# PROBLEM REQUIREMENTS:
Quote all of the data that follows exactly as written, skipping the images.

[Begin]

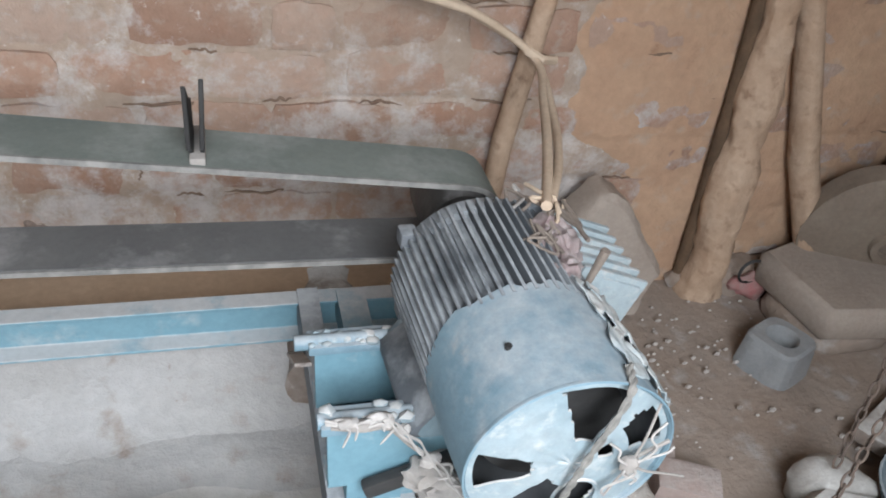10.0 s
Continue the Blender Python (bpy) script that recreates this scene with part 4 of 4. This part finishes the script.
solid("hanging_garment", grid_sheet(hung(-1.95, 2.62, 1.5, 0.76, 0.27, 2.0), 30, 60, 0.003, keep=lambda u, v: noise.noise(Vector((u * 4, v * 9, 3))) + 0.5 * noise.noise(Vector((u * 9, v * 22, 1))) > -0.12 - 0.5 * (1 - v) + 0.25 * v * abs(u - 0.5)), M_garm, "tattered maroon and cream patterned garment hung on the brick wall", "garment")
solid("hanging_cloth", grid_sheet(hung(-2.36, 2.5, 1.4, 0.55, 0.16, 6.0), 20, 36, 0.003, keep=lambda u, v: noise.noise(Vector((u * 4, v * 9, 7))) > -0.25 - 0.4 * (1 - v)), M_white, "ragged white cloth hung in the dark corner", "cloth")
solid("wall_peg", tube([(-1.95, 2.72, 1.5), (-1.95, 2.58, 1.52)], 0.01, 10), M_wood, "short wooden peg in the brick wall", "peg")
solid("wall_peg", tube([(-2.36, 2.72, 1.4), (-2.36, 2.47, 1.42)], 0.01, 10), M_wood, "short wooden peg in the brick wall", "peg")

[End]

# WRITTEN SOLUTION:
10.0 s
Continue the Blender Python (bpy) script that recreates this scene with part 4 of 4. This part finishes the script.
solid("hanging_garment", grid_sheet(hung(-1.95, 2.62, 1.5, 0.76, 0.27, 2.0), 30, 60, 0.003, keep=lambda u, v: noise.noise(Vector((u * 4, v * 9, 3))) + 0.5 * noise.noise(Vector((u * 9, v * 22, 1))) > -0.12 - 0.5 * (1 - v) + 0.25 * v * abs(u - 0.5)), M_garm, "tattered maroon and cream patterned garment hung on the brick wall", "garment")
solid("hanging_cloth", grid_sheet(hung(-2.36, 2.5, 1.4, 0.55, 0.16, 6.0), 20, 36, 0.003, keep=lambda u, v: noise.noise(Vector((u * 4, v * 9, 7))) > -0.25 - 0.4 * (1 - v)), M_white, "ragged white cloth hung in the dark corner", "cloth")
solid("wall_peg", tube([(-1.95, 2.72, 1.5), (-1.95, 2.58, 1.52)], 0.01, 10), M_wood, "short wooden peg in the brick wall", "peg")
solid("wall_peg", tube([(-2.36, 2.72, 1.4), (-2.36, 2.47, 1.42)], 0.01, 10), M_wood, "short wooden peg in the brick wall", "peg")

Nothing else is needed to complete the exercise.